Monday 25 August 2008

Toward a True Communist History of Nations

My fiancee's uncle, being a man both kind and learned, recently loaned me Ghengis Khan and the Making of the Modern World by Jack Weatherford, which I, in these past days of my infirmary, have set myself to read. He opens it by discussing the unforgivable crimes of the Stalinist regime against the culture of the people of Mongolia during the 1930s, during which time monasteries were destroyed and over 30 000 Mongols were executed by one means or another. (p. i) This campaign was undertaken for fear of an upwelling of Mongolian nationalism which, in Stalin's eyes, would have been a challenge to the maintenance of Communist rule there, and a threat to the relationship between Mongolia and the Soviet Union which he had so carefully crafted. As a further precaution, the area legendarily associated with the Great Khan's birth and death, known in Mongolian as the Ikh Khorig (the Great Taboo) was cordoned off as a "Highly Restricted Area"of approxiamtely a million hectares, administratively separated form the local province and placed under Moscow's direct authority. This, in turn, was fenced in by a "Restricted Area" of roughly equal size. The entrance gate was sealed by a tank base and artillery ground, and the space between this and the capital in Ulaanbaatar was filled with a MiG base and, in all probability, nuclear weapons. (pp. xxi-xxii)

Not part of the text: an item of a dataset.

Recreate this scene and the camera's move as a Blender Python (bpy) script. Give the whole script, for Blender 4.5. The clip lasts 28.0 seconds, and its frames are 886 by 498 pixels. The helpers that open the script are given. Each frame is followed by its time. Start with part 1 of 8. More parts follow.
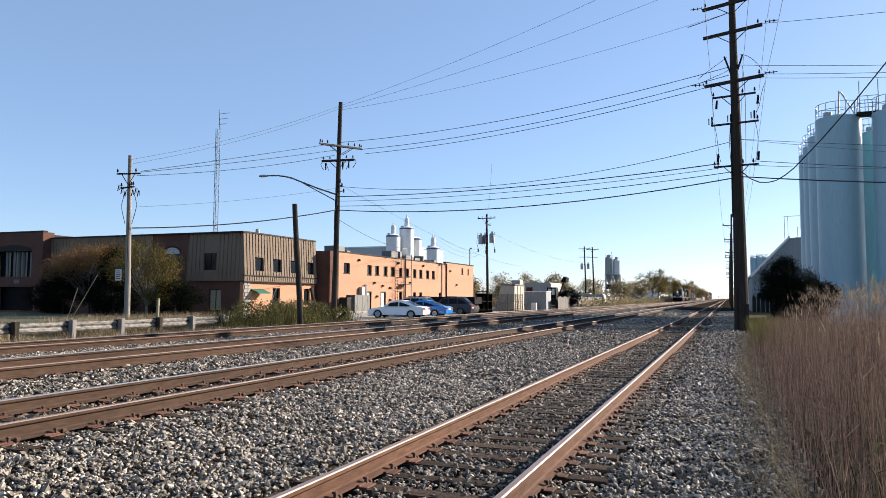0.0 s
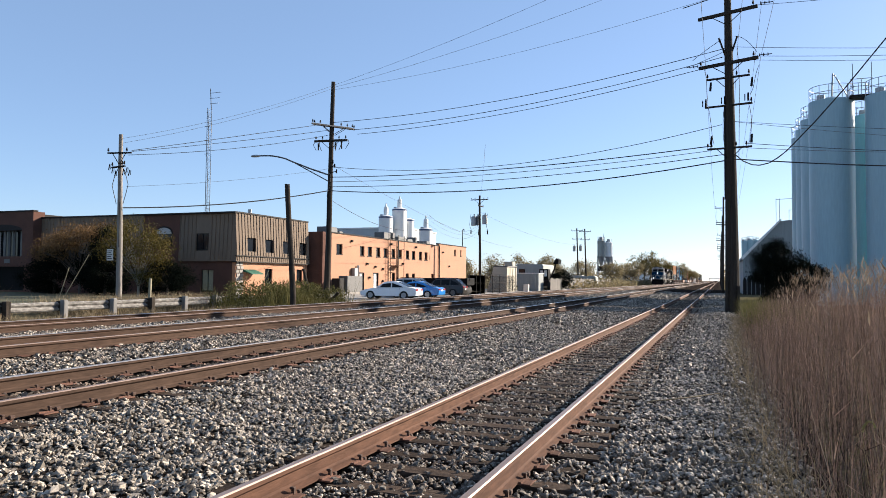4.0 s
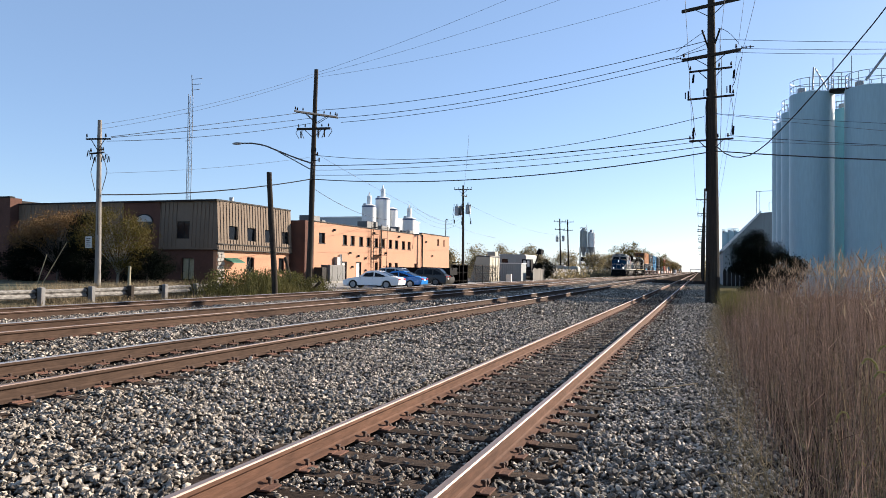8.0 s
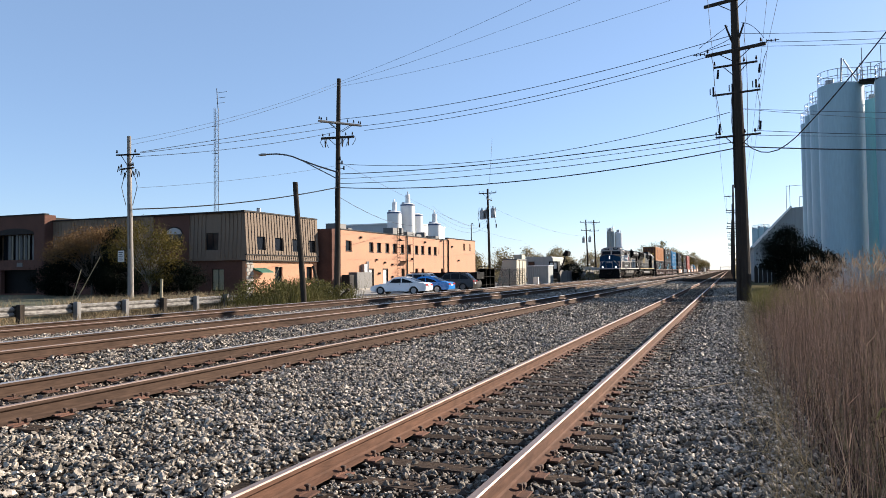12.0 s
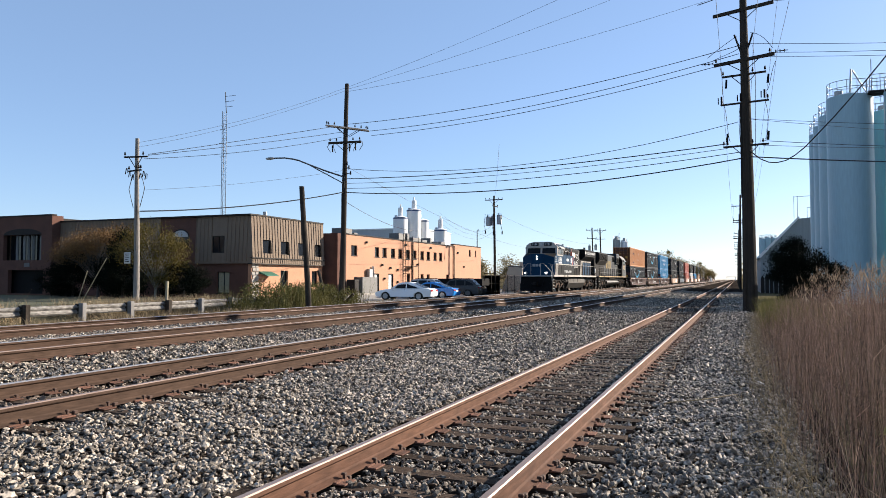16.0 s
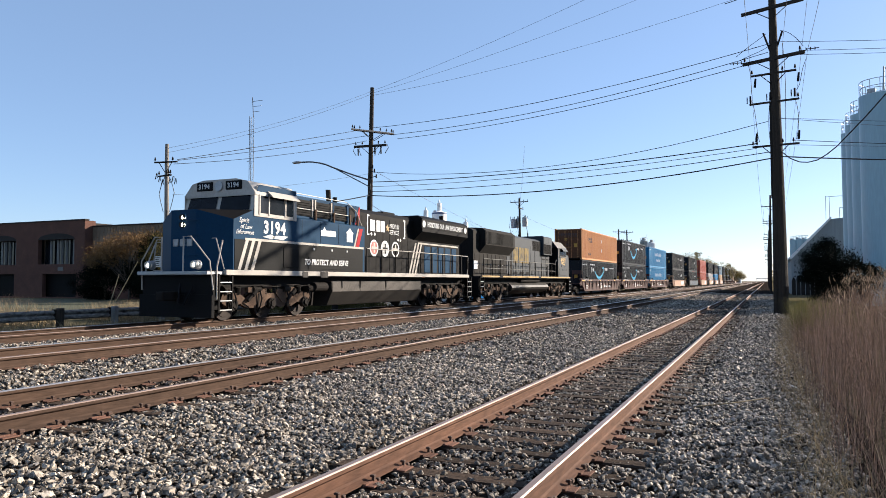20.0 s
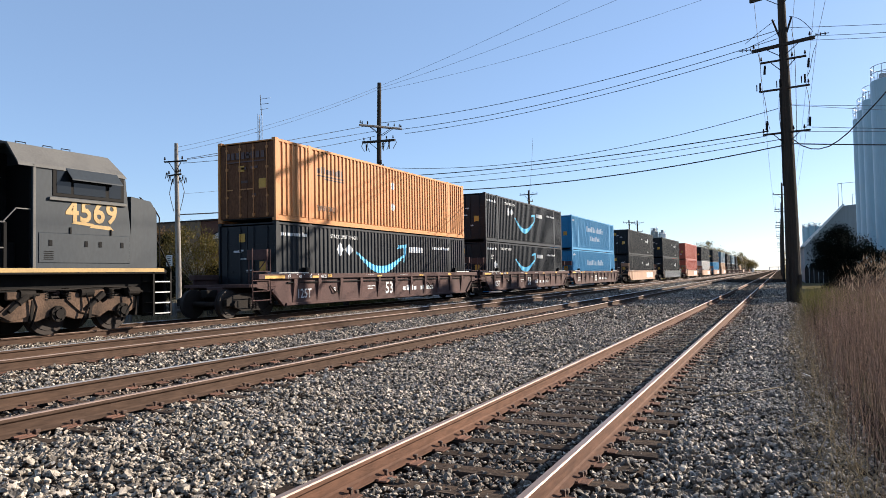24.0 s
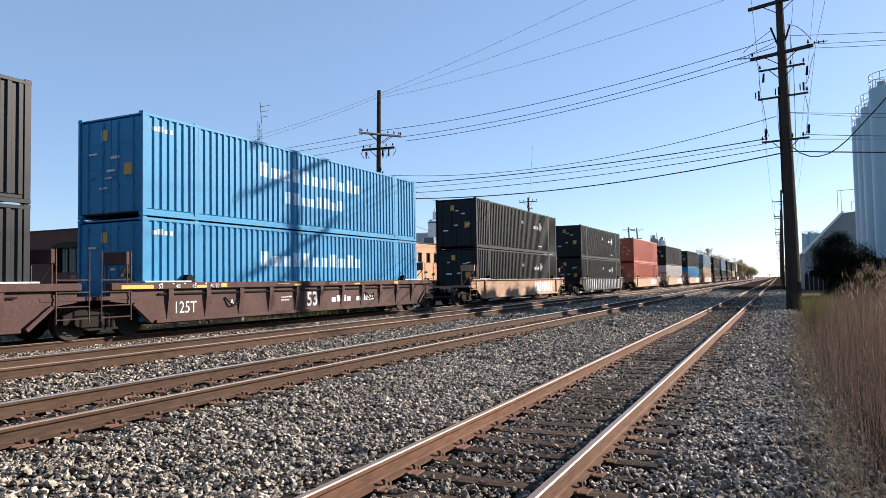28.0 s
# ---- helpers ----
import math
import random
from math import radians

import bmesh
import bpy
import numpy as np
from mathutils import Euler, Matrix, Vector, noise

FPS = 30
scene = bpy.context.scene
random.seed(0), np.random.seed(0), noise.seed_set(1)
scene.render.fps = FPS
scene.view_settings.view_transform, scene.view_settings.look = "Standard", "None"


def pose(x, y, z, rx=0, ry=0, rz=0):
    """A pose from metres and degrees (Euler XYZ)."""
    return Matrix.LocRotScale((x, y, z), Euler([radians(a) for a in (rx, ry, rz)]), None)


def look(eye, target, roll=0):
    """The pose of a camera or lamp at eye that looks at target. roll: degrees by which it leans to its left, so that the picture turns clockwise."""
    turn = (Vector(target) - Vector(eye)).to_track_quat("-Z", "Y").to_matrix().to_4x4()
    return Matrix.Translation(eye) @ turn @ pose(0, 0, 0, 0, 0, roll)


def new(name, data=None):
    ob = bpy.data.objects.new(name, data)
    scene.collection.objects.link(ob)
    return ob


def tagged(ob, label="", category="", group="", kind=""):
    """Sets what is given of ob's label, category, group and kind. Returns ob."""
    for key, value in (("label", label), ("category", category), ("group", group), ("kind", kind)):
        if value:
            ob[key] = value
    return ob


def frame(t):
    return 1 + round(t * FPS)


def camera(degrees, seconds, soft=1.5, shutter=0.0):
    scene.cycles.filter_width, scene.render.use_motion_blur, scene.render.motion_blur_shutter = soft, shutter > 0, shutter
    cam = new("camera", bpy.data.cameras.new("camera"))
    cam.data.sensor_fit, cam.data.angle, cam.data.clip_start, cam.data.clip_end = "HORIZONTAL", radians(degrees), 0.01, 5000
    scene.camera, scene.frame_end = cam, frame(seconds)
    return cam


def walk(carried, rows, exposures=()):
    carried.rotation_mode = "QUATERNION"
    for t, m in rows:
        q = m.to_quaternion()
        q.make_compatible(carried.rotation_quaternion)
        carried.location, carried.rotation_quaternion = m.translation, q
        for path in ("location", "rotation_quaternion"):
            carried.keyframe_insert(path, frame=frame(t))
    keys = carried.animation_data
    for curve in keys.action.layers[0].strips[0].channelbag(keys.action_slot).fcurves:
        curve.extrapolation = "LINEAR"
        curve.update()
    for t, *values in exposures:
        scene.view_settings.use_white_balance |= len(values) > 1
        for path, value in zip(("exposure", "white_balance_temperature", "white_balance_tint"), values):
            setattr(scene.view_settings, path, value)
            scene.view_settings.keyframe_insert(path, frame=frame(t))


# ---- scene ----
import itertools
EXPOSURES = ((0.0, 1.35), (28.0, 1.35))
# ---------- camera ----------
cam = camera(63.88, 28.0, soft=0.5)
# seconds, place, then the turn about x, y and z in degrees
PATH = [
    (0.0, 0.008, -0.006, 1.623, 93.84, -0.31, 21.81),
    (0.5, 0.013, -0.005, 1.616, 94.00, -0.26, 20.91),
    (1.0, 0.016, -0.013, 1.615, 93.69, -0.35, 20.74),
    (1.5, 0.006, -0.009, 1.606, 93.10, -0.51, 20.95),
    (2.0, -0.004, -0.012, 1.601, 92.54, -0.54, 21.23),
    (2.5, -0.002, -0.020, 1.604, 92.42, -0.47, 21.30),
    (4.5, -0.013, -0.004, 1.605, 92.33, -0.51, 21.19),
    (5.0, -0.016, 0.006, 1.608, 92.40, -0.10, 21.69),
    (5.5, -0.012, 0.007, 1.609, 92.63, 0.14, 21.65),
    (6.0, -0.003, 0.005, 1.612, 92.75, -0.05, 21.15),
    (6.5, 0.006, 0.008, 1.614, 92.50, -0.59, 20.74),
    (7.0, 0.005, 0.023, 1.613, 92.04, -1.09, 20.68),
    (7.5, 0.009, 0.037, 1.606, 91.59, -1.18, 20.45),
    (8.0, 0.009, 0.030, 1.606, 91.53, -0.82, 19.85),
    (8.5, 0.010, 0.019, 1.612, 91.82, -0.44, 19.35),
    (9.0, 0.007, 0.001, 1.611, 92.09, -0.12, 19.53),
    (9.5, 0.010, 0.002, 1.615, 92.20, 0.08, 20.14),
    (10.0, 0.008, -0.003, 1.618, 92.31, 0.25, 20.73),
    (10.5, 0.015, -0.004, 1.615, 92.41, 0.36, 21.22),
    (11.0, 0.006, -0.001, 1.609, 92.31, 0.32, 21.43),
    (11.5, 0.005, -0.006, 1.610, 92.05, 0.42, 21.60),
    (12.0, -0.007, -0.013, 1.612, 91.90, 0.69, 21.98),
    (12.5, -0.006, 0.005, 1.612, 91.90, 0.68, 22.48),
    (14.5, 0.005, 0.010, 1.616, 92.43, -0.11, 22.46),
    (15.0, -0.005, 0.011, 1.616, 92.25, -0.12, 22.38),
    (15.5, -0.000, 0.008, 1.619, 92.15, -0.12, 22.39),
    (16.0, -0.005, 0.016, 1.623, 92.38, -0.12, 22.41),
    (16.5, 0.002, 0.010, 1.623, 92.82, -0.09, 22.46),
    (17.0, -0.002, -0.000, 1.625, 93.09, -0.12, 22.44),
    (17.5, 0.002, -0.009, 1.624, 93.07, -0.13, 22.40),
    (18.0, -0.004, -0.005, 1.625, 92.94, 0.04, 22.40),
    (18.5, -0.005, 0.003, 1.625, 92.84, 0.30, 22.55),
    (19.0, -0.004, 0.003, 1.625, 92.75, 0.37, 22.99),
    (19.5, -0.013, 0.004, 1.625, 92.62, 0.18, 23.68),
    (20.0, -0.013, -0.010, 1.627, 92.58, 0.04, 24.46),
    (20.5, -0.014, -0.009, 1.628, 92.64, 0.00, 24.90),
    (21.0, -0.012, -0.018, 1.628, 92.69, 0.09, 25.07),
    (21.5, -0.006, -0.026, 1.630, 92.77, 0.19, 25.14),
    (23.5, 0.002, -0.018, 1.633, 92.51, 1.00, 25.24),
    (24.0, -0.003, 0.001, 1.628, 92.11, 1.02, 25.32),
    (24.5, -0.007, 0.009, 1.625, 91.96, 0.97, 25.67),
    (25.0, -0.001, 0.007, 1.633, 92.22, 0.99, 26.13),
    (25.5, -0.008, -0.006, 1.631, 92.65, 0.88, 26.31),
    (26.0, -0.005, -0.012, 1.631, 92.87, 0.68, 26.21),
    (26.5, -0.004, -0.021, 1.635, 92.85, 0.63, 25.79),
    (27.0, 0.013, -0.002, 1.639, 92.74, 0.95, 25.40),
    (27.5, 0.010, 0.004, 1.642, 92.64, 1.15, 25.24),
    (28.0, 0.007, 0.001, 1.646, 92.68, 1.03, 25.30),
]
walk(cam, [(r[0], pose(*r[1:])) for r in PATH], EXPOSURES)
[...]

If all of this seems excessive, it's because it was. The Stalinist regime in particular tended to see any interest in national identity and history as a challenge to the internationalism of Communism, and to violently repress it. To this end, any serious scholarly research into the life of Ghengis Khan represented a danger to the state, and therefore to the researcher, and many an inquiring mind was sent into prison or exile. A quick reading of Weatherford's book, however, demonstrates how grossly someone in the Party's PR department missed their opportunity.

As Weatherford amply demonstrates, the career of Ghengis Khan is one of emancipation. He tore down the semi-feudal aristocracy which had ruled the steppe, and refused to acknowledge their old titles. (pp. 112-113) He paved the way for true meritocracy, attending scrupulously to the searching out of talent, and even prohibiting his own relatives from taking up the succession without the approval of a khuriltai, or general convocation of the Mongol tribes. (pp. 67, 70) He established the rule of law as binding even upon the sovereign. (p. 70) He raised the position of women, by forbidding their kidnapping or sale as brides (p. 68), as well as by openly acknowledging their services to the state (p. 121). He abandoned the traditional system of looting, whereby each commander seized as much as he could get, and kept as much of it to himself as possible, with a system of just redistribution, in which all of the captured goods were divided equally by rank, with a share set aside for the maintenance of widows and orphans. (p. 50) He then went about reorganizing the tribal army into squads of ten, in which each man, without regard to his race, religion, or tribal origin, would be as a brother to each other, arguably culminating in the Baljuna Covenant (p. 58)--a grand expression of the fraternal cosmopolitanism of the emerging Mongol empire, and its nascent supranational conception of citizenship.

In these and many other respects, Geghis Khan could rightly be viewed as a prototypical Communist leader. His emphasis on egalitarianism, equal distribution of the newly-acquired wealth of his conquests, and the transcendence of ethnic divisions speak to the most cherished principles of Marxism-Leninism. And yet Stalin, rather than using this example to bolster those values, and so convince the Mongols that their own history had led them inexorably to Communism, as the modern embodiment of the principles by which their ancestor had first raised them to greatness, instead trampled upon this history, and engaged in an unjustifiable repression of learning and culture of which no civilized person can approve. In their urge to be international, so much of the Party sadly chose to extinguish the nations of the Soviet Union, rather than transcend them. Communist internationalism is not, and cannot be, the mere rejection of nationalism, it must be the recognition that the heritage of all nations is now the common wealth of all mankind. After all, does Marx' historical dialectic not tell us that in each of these histories we will find the inexorable movement of the whole world toward Communism?